Scientists' Nightstand: James Trefil
James Trefil is the Robinson Professor of Physics at George Mason University. He has been a contributor to Smithsonian and Astronomy magazines and a regular commentator for National Public Radio, and is the author or editor of more than 30 books, including Are We Unique? (J. Wiley & Sons, 1997) and the best-selling Dictionary of Cultural Literacy (Houghton Mifflin, 1988). A fellow of the World Economic Forum, he lives in northern Virginia.
Could you tell us a little bit about yourself?
My background is in theoretical physics (I began my career working on quark models), but my main interest these days is in scientific literacy—explaining all of science to everyone. I've had diverse life experiences, including building a house with my own hands in the Blue Ridge Mountains and living on a ranch in Montana. Today I live in a suburb of Washington, D.C. My interests outside of writing include rollerblading (six miles a day), opera and reading.
When I am writing a book, I usually read a couple of other books as background for each chapter. I also read journals and periodicals to keep up with things. For relaxation I read light fiction, almost always mystery novels. I do not read other science writers if I can help it—my creative writing friends tell me I am preserving my "voice" by doing this.
What books are you currently reading (or have you just finished reading) for your work or for pleasure? Why did you choose them, and what do you think of them?
I read books for one of three reasons: (1) for my work, (2) for general education or (3) for relaxation. I usually read more than one book at a time. Right now under (1) I am reading Henry Petroski's Pushing the Limits (Knopf, 2004), which I will review for The Washington Post. Under (2) I am reading Barbara Tuchman's The Guns of August (Macmillan, 1962), about the outbreak of World War I, and under (3) I am reading a collection of John Mortimer short stories featuring the character of London barrister Horace Rumpole—"Rumpole of the Bailey."
When and where do you usually read (specific location, time of day, etc.)?
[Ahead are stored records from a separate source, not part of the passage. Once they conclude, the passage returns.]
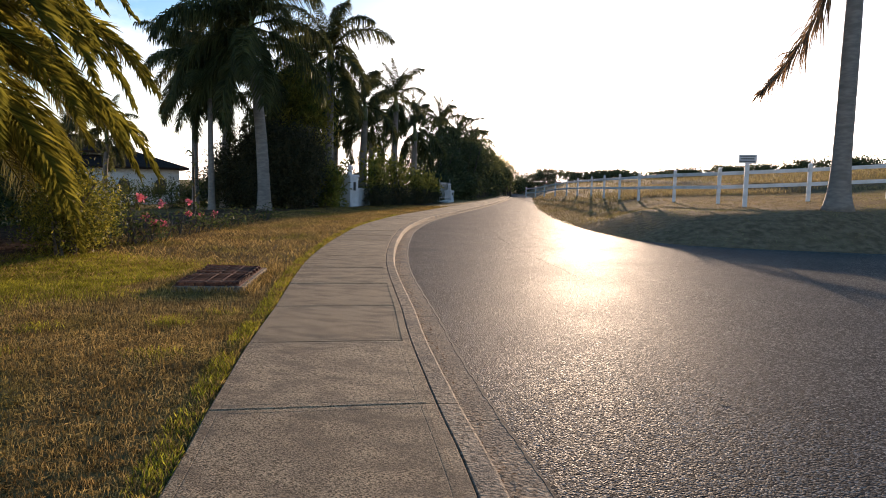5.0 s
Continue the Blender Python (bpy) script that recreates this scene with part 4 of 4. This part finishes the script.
edge = edge[np.sin(edge[:, 1] * 5.1) + np.sin(edge[:, 1] * 11.7 + 1) + r_.normal(size=len(edge)) * 0.8 > -0.55]
blades("green_grass", edge, 0.044, 0.0008, M_GREEN, "green grass fringe growing along the pavement edge", 3, 0.4)
rim = lawn_points(5000, 9.0, 34, 1.755, 1.82, 1.3)
blades("dry_grass", rim, 0.042, 0.0009, M_DRY, "dry grass leaning over the pavement edge", 11, 0.6)
tufts = []
for k in range(42):
    c = np.array([r_.uniform(-8.6, -5.6), r_.uniform(4.6, 8.8)]) if k < 36 else np.array([r_.uniform(-5, -3), r_.uniform(3.2, 6)])
    tufts.append(c + r_.normal(size=(2300 if k < 36 else 260, 2)) * (0.42 if k < 36 else 0.12))
tufts = np.vstack(tufts)
du, ds = seg_distance(tufts[:, 0], tufts[:, 1], LINE[::4])
tufts = tufts[(du * ds > 1.85) & ((np.abs(tufts[:, 0] + 4.91) > 0.75) | (np.abs(tufts[:, 1] - 7.71) > 1.1))]
blades("green_grass", tufts, 0.045, 0.0007, M_GREEN, "green patches of grass in the dry lawn", 4, 0.35)
bank = np.stack([r_.uniform(-4, 30, 300000), r_.uniform(17, 48, 300000)], 1)
db, sb = seg_distance(bank[:, 0], bank[:, 1], FOOT)
bank = bank[(db * sb > -0.12)][:200000]
blades("bank_grass", bank, 0.032, 0.0035, M_BANK, "dry rough grass over the roadside bank", 5, 1.6)
field = np.stack([r_.uniform(-14, 75, 100000), 36 + 100 * r_.random(100000) ** 1.6], 1)
db, sb = seg_distance(field[:, 0], field[:, 1], FOOT)
field = field[db * sb > 3.6]
blades("field_grass", field, 0.22, 0.016, M_BANK, "tall dry grass of the field behind the fence", 10, 0.7)
verge = np.stack([r_.uniform(-9, 1, 60000), r_.uniform(24, 80, 60000)], 1)
db, sb = seg_distance(verge[:, 0], verge[:, 1], FOOT)
verge = verge[(db * sb > -0.15) & (db < 3.5)]
blades("dry_grass", verge, 0.08, 0.006, M_BANK, "dry verge grass along the far road", 6, 0.9)
isl = np.stack([r_.uniform(6.5, 16, 24000), r_.uniform(3, 17, 24000)], 1)
isl = isl[inside(isl[:, 0], isl[:, 1], ISLAND)]
blades("dry_grass", isl, 0.12, 0.006, M_DRY, "dry grass on the island beside the drums", 7, 0.8)

# ---- kerb and pavement pieces ----
KERB = [(0.012, -0.06), (0.012, 0.008), (0.252, 0.003), (0.264, 0.100), (0.271, 0.115), (0.286, 0.123), (0.404, 0.126), (0.411, 0.122), (0.413, -0.06)]
s = S_J1 % 3.11
while s < TOTAL - 3.4:
    strip("kerb_stone", KERB, s + 0.003, s + 3.107, M_KERB, kerb, 0.2 if s < 40 else 0.8)
    s += 3.11

vs, fs = [], []
for i in range(1360):                       # the dirt-filled joint, ragged on both sides
    q = 2.0 + 0.05 * i
    w0 = 0.010 + 0.006 * math.sin(7.1 * q) + 0.005 * math.sin(23.0 * q + 1) + 0.004 * math.sin(61.0 * q)
    w1 = 0.016 + 0.005 * math.sin(11.3 * q + 2) + 0.004 * math.sin(37.0 * q)
    for u, z in ((-w0, -0.02), (-w0 * 0.9, 0.0045), (w1 * 0.9, 0.0095), (w1, -0.02)):
        vs.append((*along(q, u), z))
for i in range(1359):
    for k in range(3):
        a = i * 4 + k
        fs.append((a, a + 1, a + 5, a + 4))
part("edge_joint", mesh_of("edge_joint", vs, fs, M_JOINT), None, kerb, "dark dirt-filled joint between gutter and asphalt")

# the paving seam along the middle of the road
vs, fs = [], []
for i in range(180):
    s = 23.5 + 0.2 * i
    u = -2.75 + 0.45 * min(1.0, i / 60) + 0.02 * math.sin(1.7 * s) + 0.012 * math.sin(5.3 * s)
    for du, dz in ((-0.005, -0.02), (-0.004, 0.0012), (0.004, 0.0012), (0.005, -0.02)):
        x, y = along(s, u + du * (0.6 + 0.4 * math.sin(3.1 * s)))
        vs.append((x, y, float(road_z(np.array([x]), np.array([y]))[0]) + dz))
for i in range(179):
    for k in range(3):
        a = i * 4 + k
        fs.append((a, a + 1, a + 5, a + 4))
part("paving_seam", mesh_of("paving_seam", vs, fs, M_JOINT), None, road, "dark seam between two strips of asphalt")


def slab(s0, s1, z):
    """One slab with rounded arrises and a shallow tooled line round it, a hand's width in from its edges."""
    us = [0.4848, 0.489, 0.520, 0.525, 0.530, 0.9, 1.3, 1.690, 1.695, 1.700, 1.750, 1.760]
    ln = s1 - s0
    ss = [0.0, 0.008, 0.055, 0.060, 0.065, ln * 0.35, ln * 0.65, ln - 0.065, ln - 0.060, ln - 0.055, ln - 0.008, ln]
    vs, fs, m = [], [], len(us)
    for j, q in enumerate(ss):
        for i, u in enumerate(us):
            h = z + 0.001 * math.sin(9 * u + 5 * (s0 + q))
            if i in (0, m - 1) or j in (0, len(ss) - 1):
                h -= 0.0006 if i == 0 and 0 < j < len(ss) - 1 else 0.009
            if i in (3, m - 4) and 2 < j < len(ss) - 3:
                h -= 0.0015
            elif j in (3, len(ss) - 4) and 2 < i < m - 3:
                h -= 0.0015
            vs.append((*along(s0 + q, u), h))
    for j in range(len(ss) - 1):
        for i in range(m - 1):
            a = j * m + i
            fs.append((a, a + m, a + m + 1, a + 1))
    ring = [i for i in range(m)] + [j * m + m - 1 for j in range(1, len(ss))] + [(len(ss) - 1) * m + i for i in range(m - 2, -1, -1)] + [j * m for j in range(len(ss) - 2, 0, -1)]
    o = len(vs)
    vs += [(vs[i][0], vs[i][1], 0.0) for i in ring]
    for k in range(len(ring)):
        n_ = (k + 1) % len(ring)
        fs.append((ring[k], ring[n_], o + n_, o + k))
    part("slab", mesh_of("slab", vs, fs, M_CONCRETE), None, pavement)


s = S_J1 % 1.555
while s < TOTAL - 1.8 and s < 100:
    slab(s + 0.010, s + 1.545, 0.130 + 0.004 * math.sin(s * 7.3))
    s += 1.555
# the trowelled band between the slabs and the kerb joint
s = S_J1 % 4.665
while s < TOTAL - 5 and s < 100:
    strip("edge_band", [(0.419, 0.0), (0.419, 0.125), (0.423, 0.1290), (0.480, 0.130), (0.4845, 0.130), (0.4845, 0.0)], s + 0.003, s + 4.662, M_CONCRETE, pavement, 0.2 if s < 40 else 0.8)
    s += 4.665
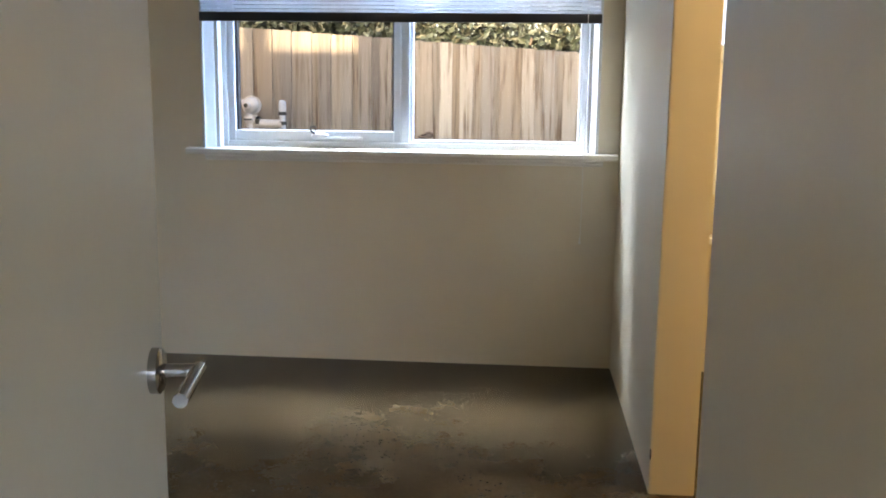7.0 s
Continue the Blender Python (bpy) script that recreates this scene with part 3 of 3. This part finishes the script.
part("cap", ball(rod(B(), (0, 0, 1.27), (0, 0, 1.355), 0.028, n=16), (0, 0, 1.355), 0.028, (1, 1, 0.8)), PIPEW, vp, "", True)
for z in (1.20, 1.275):
    part("band", rod(B(), (0, 0, z - 0.014), (0, 0, z + 0.014), 0.032, n=16), DARKM, vp, "dark clamp band")


tagged(mesh("wire_loop", tube(B(), [(-0.385, FY - 0.012, 0.955), (-0.36, FY - 0.03, 0.948), (-0.30, FY - 0.035, 0.95), (-0.27, FY - 0.02, 0.962), (-0.30, FY - 0.03, 0.985), (-0.335, FY - 0.03, 0.97), (-0.36, FY - 0.012, 0.962)], 0.009, 8, 6), TWIG, True), "rusty bent wire loop caught on the fence", "wire")


def shrub(name, x, y, w, h, count, seed, label):
    """A dense bush: short stems, and a crown of small leaves gathered in uneven clumps."""
    r = random.Random(seed)
    t = tagged(empty(name, pose(x, y, -0.155)), label, "tree")
    bm = B()
    rod(bm, (0, 0, 0), (0.05, 0, h * 0.55), 0.09, 0.05, 10)
    for k in range(7):
        a = k * 0.9
        rod(bm, (0.03, 0, h * (0.25 + 0.04 * k)), (math.cos(a) * w * 0.4, math.sin(a) * w * 0.3, h * (0.5 + 0.06 * k)), 0.035, 0.012, 7)
    part("trunk", bm, BARK, t)
    clumps = [(r.uniform(-w, w) * 0.85, r.uniform(-w, w) * 0.5, h * r.uniform(0.32, 0.97), r.uniform(0.22, 0.48)) for _ in range(60)]
    vs, fs = [], []
    for _ in range(count):
        cx, cy, cz, cr = r.choice(clumps)
        d = Vector((r.gauss(0, 1), r.gauss(0, 1), r.gauss(0, 1))).normalized() * cr * r.uniform(0.55, 1.0)
        c = Vector((cx, cy, cz)) + d
        a = Vector((r.gauss(0, 1), r.gauss(0, 1), r.gauss(0, 1))).normalized()
        b = a.cross(Vector((r.gauss(0, 1), r.gauss(0, 1), r.gauss(0, 1)))).normalized()
        ln, wd = r.uniform(0.035, 0.075), r.uniform(0.015, 0.03)
        n = a.cross(b) * 0.008
        i = len(vs)
        vs += [c - a * ln, c + b * wd + n, c + a * ln, c - b * wd + n]
        fs += [(i, i + 1, i + 2), (i, i + 2, i + 3)]
    data = bpy.data.meshes.new("crown")
    data.from_pydata([tuple(v) for v in vs], [], fs)
    data.materials.append(LEAF)
    crown = new("crown", data)
    crown.parent = t
    tagged(crown, kind="stuff")


for k, (x, y, w, h) in enumerate(((-3.6, 9.6, 1.3, 2.45), (-1.7, 9.9, 1.3, 2.35), (0.2, 9.7, 1.2, 2.3), (1.8, 9.4, 1.2, 2.3), (3.4, 9.8, 1.3, 2.35))):
    shrub("hedge_shrub", x, y, w, h, 15000, 20 + k, "dense grey-green shrub behind the fence")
I save scientific journals and books being reviewed for travel—there's nothing like being bored at an airport to stimulate reading. Since I live in a suburb and spend significant time in my car each day, I "read" by listening to books on tape. Even a series of 15-minute trips to the supermarket can get you through a serious book in a couple of weeks. Finally, for recreational reading, I most enjoy getting a fire going in my fireplace, putting a snifter of brandy next to my chair and curling up with a good mystery.
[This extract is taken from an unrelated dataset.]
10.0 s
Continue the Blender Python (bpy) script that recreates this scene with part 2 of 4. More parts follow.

Who are your favorite authors (fiction, nonfiction or poetry)? Why?
My "favorite author" tends to be the author of the best book I've read in the last six months. Right now, that would be Brian Greene, author of The Fabric of the Cosmos (Knopf, 2004); Elizabeth Peters, author of the Amelia Peabody mystery series; and Tony Hillerman, author of a series of mystery novels set on the Navajo reservation. Ask me in six months and you'll get a different answer.
What are the three best books you've ever read? Explain.
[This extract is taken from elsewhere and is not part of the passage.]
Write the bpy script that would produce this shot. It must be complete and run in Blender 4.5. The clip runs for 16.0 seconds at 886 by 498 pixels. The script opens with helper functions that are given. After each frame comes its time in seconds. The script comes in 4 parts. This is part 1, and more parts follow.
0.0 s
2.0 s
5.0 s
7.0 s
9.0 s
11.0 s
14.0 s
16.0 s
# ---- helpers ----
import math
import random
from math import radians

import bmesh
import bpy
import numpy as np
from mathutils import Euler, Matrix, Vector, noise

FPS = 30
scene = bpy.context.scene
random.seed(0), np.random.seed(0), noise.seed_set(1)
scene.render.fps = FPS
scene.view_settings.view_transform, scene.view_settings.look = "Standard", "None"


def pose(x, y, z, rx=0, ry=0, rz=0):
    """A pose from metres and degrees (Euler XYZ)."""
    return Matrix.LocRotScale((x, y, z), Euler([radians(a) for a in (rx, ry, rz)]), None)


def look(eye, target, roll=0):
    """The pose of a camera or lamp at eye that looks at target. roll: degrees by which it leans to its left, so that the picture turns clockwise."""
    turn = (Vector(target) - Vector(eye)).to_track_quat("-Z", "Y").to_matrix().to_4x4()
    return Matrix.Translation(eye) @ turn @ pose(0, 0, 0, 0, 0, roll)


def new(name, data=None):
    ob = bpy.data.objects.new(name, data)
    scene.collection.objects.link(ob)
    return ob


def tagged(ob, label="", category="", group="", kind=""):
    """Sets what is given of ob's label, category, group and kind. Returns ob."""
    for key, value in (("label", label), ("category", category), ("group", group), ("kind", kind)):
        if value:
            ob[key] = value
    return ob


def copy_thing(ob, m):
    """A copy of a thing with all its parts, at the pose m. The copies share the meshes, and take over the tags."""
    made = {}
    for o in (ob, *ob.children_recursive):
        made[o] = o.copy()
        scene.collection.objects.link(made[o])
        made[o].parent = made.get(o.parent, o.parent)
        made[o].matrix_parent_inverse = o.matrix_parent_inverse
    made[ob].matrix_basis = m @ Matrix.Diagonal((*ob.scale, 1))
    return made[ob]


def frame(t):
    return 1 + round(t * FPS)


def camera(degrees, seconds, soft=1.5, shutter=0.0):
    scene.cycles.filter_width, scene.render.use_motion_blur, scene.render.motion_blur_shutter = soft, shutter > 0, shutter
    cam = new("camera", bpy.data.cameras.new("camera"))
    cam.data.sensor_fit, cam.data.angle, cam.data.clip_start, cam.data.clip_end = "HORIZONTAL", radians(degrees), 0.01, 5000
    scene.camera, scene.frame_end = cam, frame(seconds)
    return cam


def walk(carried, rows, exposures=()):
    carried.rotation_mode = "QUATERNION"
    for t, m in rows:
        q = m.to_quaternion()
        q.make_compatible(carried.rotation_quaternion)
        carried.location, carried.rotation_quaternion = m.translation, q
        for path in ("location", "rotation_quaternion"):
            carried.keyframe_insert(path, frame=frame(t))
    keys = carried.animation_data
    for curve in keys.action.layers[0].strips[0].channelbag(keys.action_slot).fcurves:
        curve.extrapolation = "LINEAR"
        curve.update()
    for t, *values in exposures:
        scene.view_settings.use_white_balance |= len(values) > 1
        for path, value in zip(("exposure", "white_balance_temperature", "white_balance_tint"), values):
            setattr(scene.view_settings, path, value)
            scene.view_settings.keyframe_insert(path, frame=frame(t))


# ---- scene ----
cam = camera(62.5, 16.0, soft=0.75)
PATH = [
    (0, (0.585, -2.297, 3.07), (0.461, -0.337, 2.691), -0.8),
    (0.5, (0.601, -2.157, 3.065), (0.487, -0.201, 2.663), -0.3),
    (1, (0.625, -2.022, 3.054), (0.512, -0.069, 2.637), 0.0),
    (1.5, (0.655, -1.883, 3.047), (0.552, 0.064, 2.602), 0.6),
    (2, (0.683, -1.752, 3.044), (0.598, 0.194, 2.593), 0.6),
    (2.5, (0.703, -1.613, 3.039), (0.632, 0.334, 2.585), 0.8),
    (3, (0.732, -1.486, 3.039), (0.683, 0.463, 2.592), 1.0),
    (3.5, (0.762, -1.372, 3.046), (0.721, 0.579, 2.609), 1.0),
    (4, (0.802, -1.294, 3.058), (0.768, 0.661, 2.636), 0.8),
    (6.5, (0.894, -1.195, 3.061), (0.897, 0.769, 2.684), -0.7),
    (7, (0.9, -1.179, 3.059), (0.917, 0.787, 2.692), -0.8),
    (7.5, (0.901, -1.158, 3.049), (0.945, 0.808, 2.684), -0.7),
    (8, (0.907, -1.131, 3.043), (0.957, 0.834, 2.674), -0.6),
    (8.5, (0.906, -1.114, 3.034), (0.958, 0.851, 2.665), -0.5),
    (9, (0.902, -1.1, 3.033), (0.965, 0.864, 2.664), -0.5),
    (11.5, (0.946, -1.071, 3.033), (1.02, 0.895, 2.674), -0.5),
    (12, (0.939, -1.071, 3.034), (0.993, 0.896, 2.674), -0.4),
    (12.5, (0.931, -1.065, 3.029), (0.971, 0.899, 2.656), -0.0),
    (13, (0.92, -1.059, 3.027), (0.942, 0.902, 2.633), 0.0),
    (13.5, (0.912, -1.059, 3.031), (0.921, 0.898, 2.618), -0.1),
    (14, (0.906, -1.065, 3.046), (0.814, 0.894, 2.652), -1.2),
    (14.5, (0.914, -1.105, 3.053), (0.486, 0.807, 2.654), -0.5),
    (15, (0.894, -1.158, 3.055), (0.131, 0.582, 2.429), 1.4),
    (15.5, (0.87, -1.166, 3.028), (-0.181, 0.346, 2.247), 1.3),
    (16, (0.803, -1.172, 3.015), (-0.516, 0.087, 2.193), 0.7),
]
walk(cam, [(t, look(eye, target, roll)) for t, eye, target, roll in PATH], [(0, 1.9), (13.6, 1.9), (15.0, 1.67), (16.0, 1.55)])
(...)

I'll interpret "best" to mean the books that influenced me most. In chronological order, they are (1) anything by Isaac Asimov, but especially the Foundation series (Gnome Press, 1951). These books, naive by today's standards, nevertheless present a beautiful example of the logical, scientific mind at work. They helped to steer me toward a career in science. The next would be Darwin's On the Origin of Species. It's still the best book to read if you want to understand the way living things on this planet work. Tolstoy's War and Peace is the third. I read it in graduate school, and it gave me a sense of the sweep of human history that has stayed with me all my life.
What book has influenced you most? Explain how.
As above, the work of Isaac Asimov.
Name three books you want to read but haven't gotten to yet.
In general, if I want to read a book, I read it. The only thing on my list at the moment is Barbara Tuchman's The Proud Tower (Macmillan, 1966). I want to read it because the end of the 19th century was an important turning point in the history of science and I'd like to know more about the general cultural background.
What book recommendations do you have for young readers?
Isaac Asimov: Foundation as well as I, Robot (Gnome Press, 1951).
What science book recommendations do you have for nonscientists?
Steven Jay Gould's The Panda's Thumb (Norton, 1980) and Brian Greene's The Fabric of the Cosmos.
Name one book in your discipline that you would recommend for scientists outside your field. Explain your choice.
Brian Greene, as above—it's the best nontechnical discussion of relativity, quantum mechanics and ideas about space, time and modern cosmology you're going to find anywhere.